LANSING, Mich. — Governor Gretchen Whitmer, Attorney General Dana Nessel and other state officials today issued statements highly commending bar and restaurant owners for their ongoing compliance with the state’s emergency health orders due to the COVID-19 pandemic.
Currently, licensed establishments are strictly prohibited from allowing in-person dining and gatherings, as defined by the Michigan Department of Health and Human Services (MDHHS) Gatherings and Face Mask Order.
"Our bar and restaurant owners have made incredible sacrifices over the past 10 months to keep their communities safe and slow the spread of COVID-19. I want to thank those who have enacted strict safety protocols and worked around the clock to save lives," Gov. Whitmer said. "My administration has been working hard to secure crucial support for these businesses. I was proud to, among other things, negotiate with the legislature to sign a bipartisan supplemental budget that provides support for small business owners like these. I will keep working around the clock on their behalf. Remember, Michiganders, mask up, maintain six feet of social distancing, and avoid indoor gatherings where COVID-19 can spread easily. We will get through this together."
Last April when Whitmer authorized a spirits buyback program for on-premises liquor licensees whose businesses were affected by the pandemic, and as a result more than $3.3 million in financial relief went to 670 bar and restaurant owners across the state. She recently announced a second liquor buyback that is in the works.

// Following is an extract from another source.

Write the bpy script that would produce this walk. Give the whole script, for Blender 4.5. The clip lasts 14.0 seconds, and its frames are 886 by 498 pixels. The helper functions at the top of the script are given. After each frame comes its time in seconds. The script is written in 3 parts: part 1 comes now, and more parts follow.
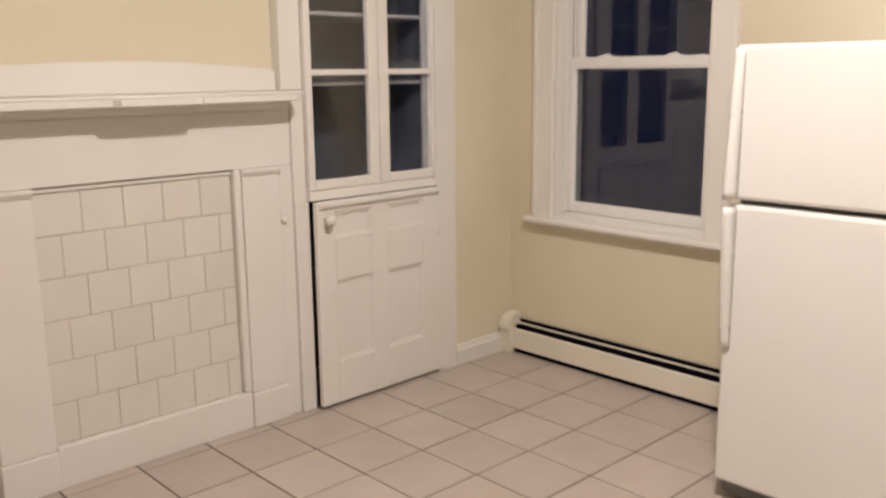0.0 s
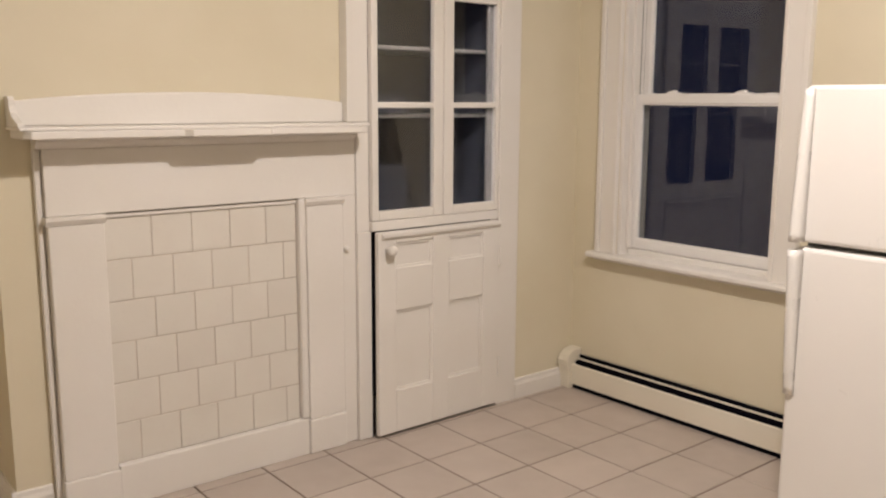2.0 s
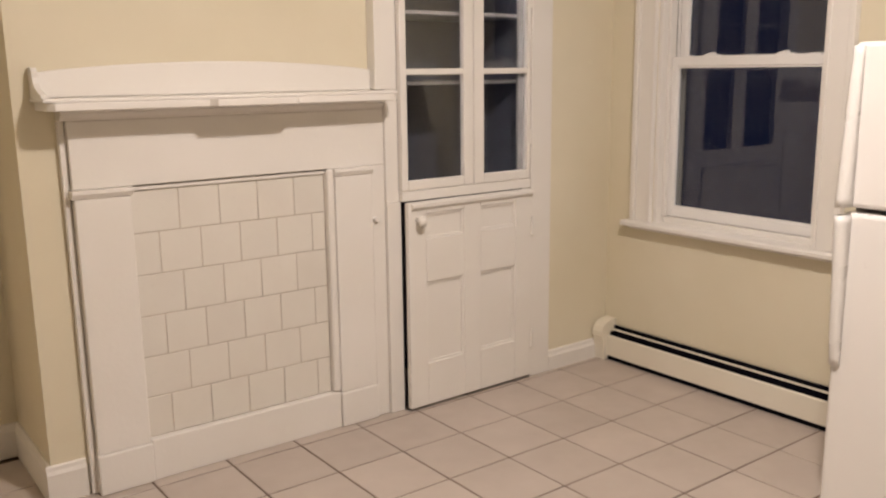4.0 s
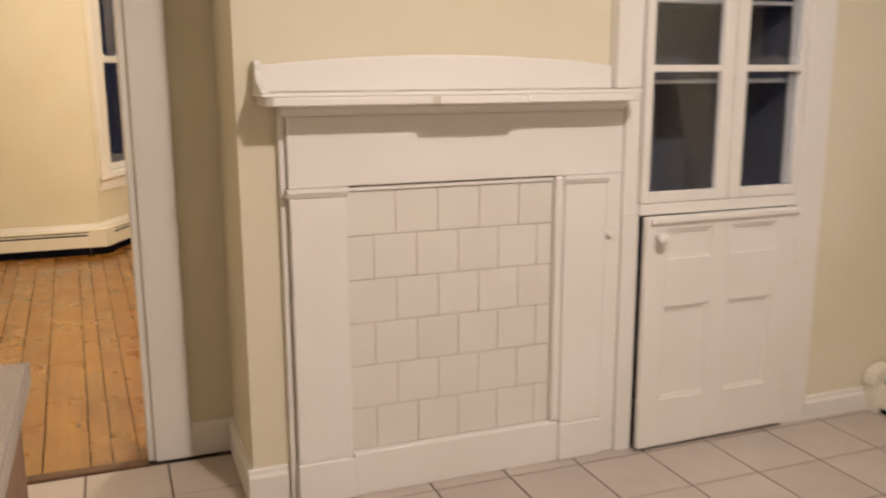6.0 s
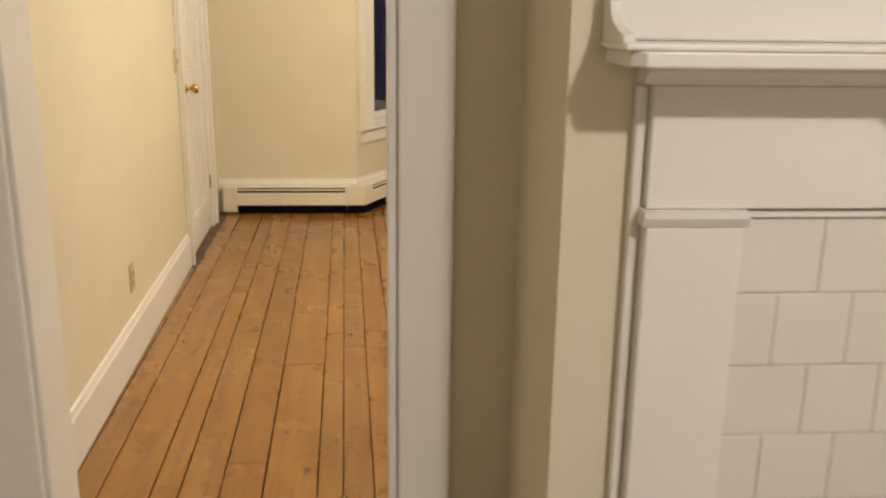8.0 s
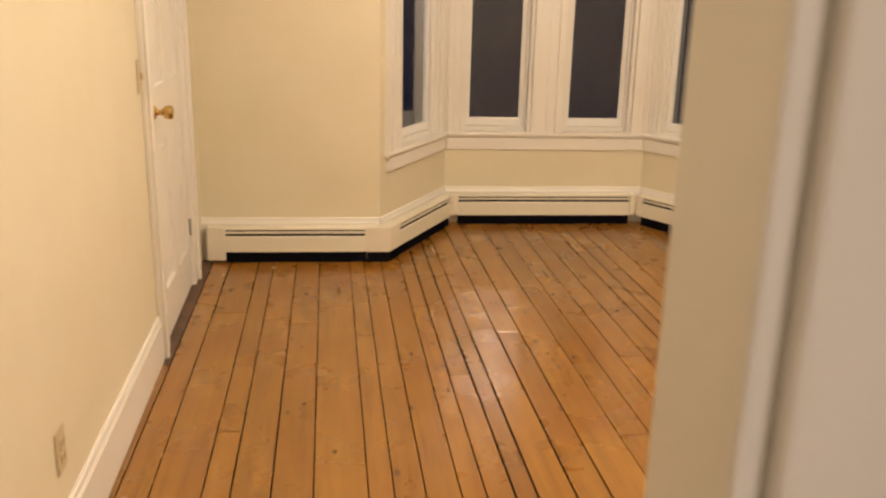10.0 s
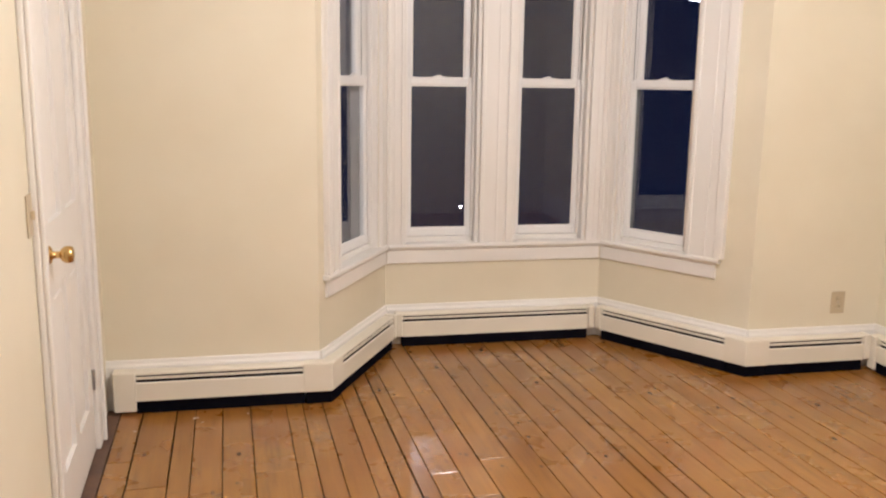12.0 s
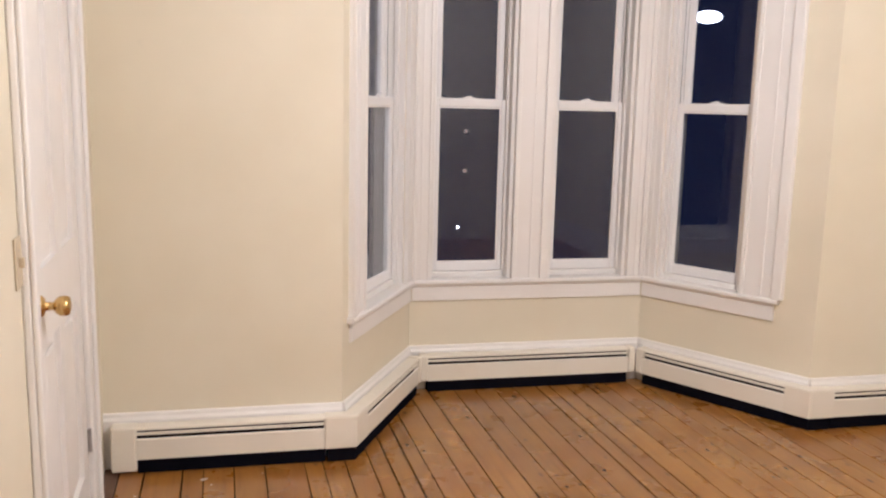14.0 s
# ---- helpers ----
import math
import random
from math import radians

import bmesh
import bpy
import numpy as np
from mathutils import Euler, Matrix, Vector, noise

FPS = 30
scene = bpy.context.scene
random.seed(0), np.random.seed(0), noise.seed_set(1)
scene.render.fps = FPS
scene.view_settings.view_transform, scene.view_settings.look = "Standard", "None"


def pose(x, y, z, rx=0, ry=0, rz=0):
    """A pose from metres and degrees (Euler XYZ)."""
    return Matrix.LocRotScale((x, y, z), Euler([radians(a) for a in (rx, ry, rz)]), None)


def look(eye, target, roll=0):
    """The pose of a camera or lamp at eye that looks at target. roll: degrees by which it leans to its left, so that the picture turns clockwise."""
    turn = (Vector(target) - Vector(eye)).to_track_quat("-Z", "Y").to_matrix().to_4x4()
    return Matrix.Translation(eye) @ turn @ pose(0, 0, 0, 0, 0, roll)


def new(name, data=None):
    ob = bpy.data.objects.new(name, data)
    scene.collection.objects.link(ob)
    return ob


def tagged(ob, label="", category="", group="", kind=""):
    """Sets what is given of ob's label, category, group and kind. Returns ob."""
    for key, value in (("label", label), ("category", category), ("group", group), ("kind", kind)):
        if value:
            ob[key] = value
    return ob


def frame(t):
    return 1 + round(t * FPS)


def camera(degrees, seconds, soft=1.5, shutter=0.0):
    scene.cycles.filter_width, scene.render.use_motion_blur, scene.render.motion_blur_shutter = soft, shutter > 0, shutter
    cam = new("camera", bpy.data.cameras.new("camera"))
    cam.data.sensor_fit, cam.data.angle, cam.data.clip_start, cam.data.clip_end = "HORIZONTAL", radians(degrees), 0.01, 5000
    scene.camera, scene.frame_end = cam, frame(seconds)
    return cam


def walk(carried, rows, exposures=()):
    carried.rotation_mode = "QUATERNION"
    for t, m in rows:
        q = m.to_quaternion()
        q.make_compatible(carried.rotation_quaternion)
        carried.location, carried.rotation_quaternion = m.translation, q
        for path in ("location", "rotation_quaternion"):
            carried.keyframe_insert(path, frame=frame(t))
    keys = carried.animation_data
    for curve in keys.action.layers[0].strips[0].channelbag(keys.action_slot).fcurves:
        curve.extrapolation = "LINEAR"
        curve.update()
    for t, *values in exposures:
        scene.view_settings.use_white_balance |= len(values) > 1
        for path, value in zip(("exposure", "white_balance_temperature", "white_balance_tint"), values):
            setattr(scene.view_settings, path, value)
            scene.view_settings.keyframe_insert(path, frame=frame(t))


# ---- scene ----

Back in June, the governor signed legislation allowing bars and restaurants to sell cocktails and alcoholic drinks to-go for the first time in Michigan and expanded bars’ seating capacity in outdoor social districts.
Michigan Attorney General Dana Nessel also praised the state’s bar and restaurant owners: "I applaud every business owner in Michigan who has stepped up, braced themselves for the storm, and complied with Michigan’s public health emergency orders."
"This pandemic has brought them to their knees, but the vast majority of them have worked hard to stay open during the worst of times. Their creativity, innovation and sheer fortitude have set the gold standard for the rest of us," Nessel continued.
Nessel’s office is working closely with the Michigan Liquor Control Commission (MLCC) as it exercises its enforcement duties. The MLCC, housed in the Department of Licensing and Regulatory Affairs (LARA), issues and renews more than 19,000 liquor licenses -- of which approximately 8,500 are for on-premises establishments: bars and restaurants.
"We must certainly recognize these business owners for their compliance with emergency health orders during this unprecedented time," LARA Director Orlene Hawks said. "They have made great sacrifices limiting their business operations and for that, we are all grateful. By adhering to these temporary health safety measures, 2021 will be a great comeback year for these businesses who are the backbone of our economy."
The MLCC Chair Pat Gagliardi noted that the vast majority of liquor licensees are compliant with emergency public health orders and have taken the high road, setting high standards for the industry.
"I am extremely proud of these business owners who have set an exemplary example during these tough times," Gagliardi said. "These licensees know that having a liquor license is a privilege that comes with responsibilities; namely, protecting consumers and the general public."
Of the approximately 8,500 on-premises liquor licensees in the state, the MLCC has suspended the liquor licenses of a total of 32 establishments for violations due to the COVID-19 pandemic since last September.
The licensees’ multiple violations of the current MDHHS order include allowing non-residential, in-person gatherings; providing in-person dining; failure to require face coverings for staff and patrons; and failure to prohibit patrons from congregating.
To date, there have been more than 519,000 confirmed cases of COVID-19 in Michigan, resulting in more than 13,300 deaths.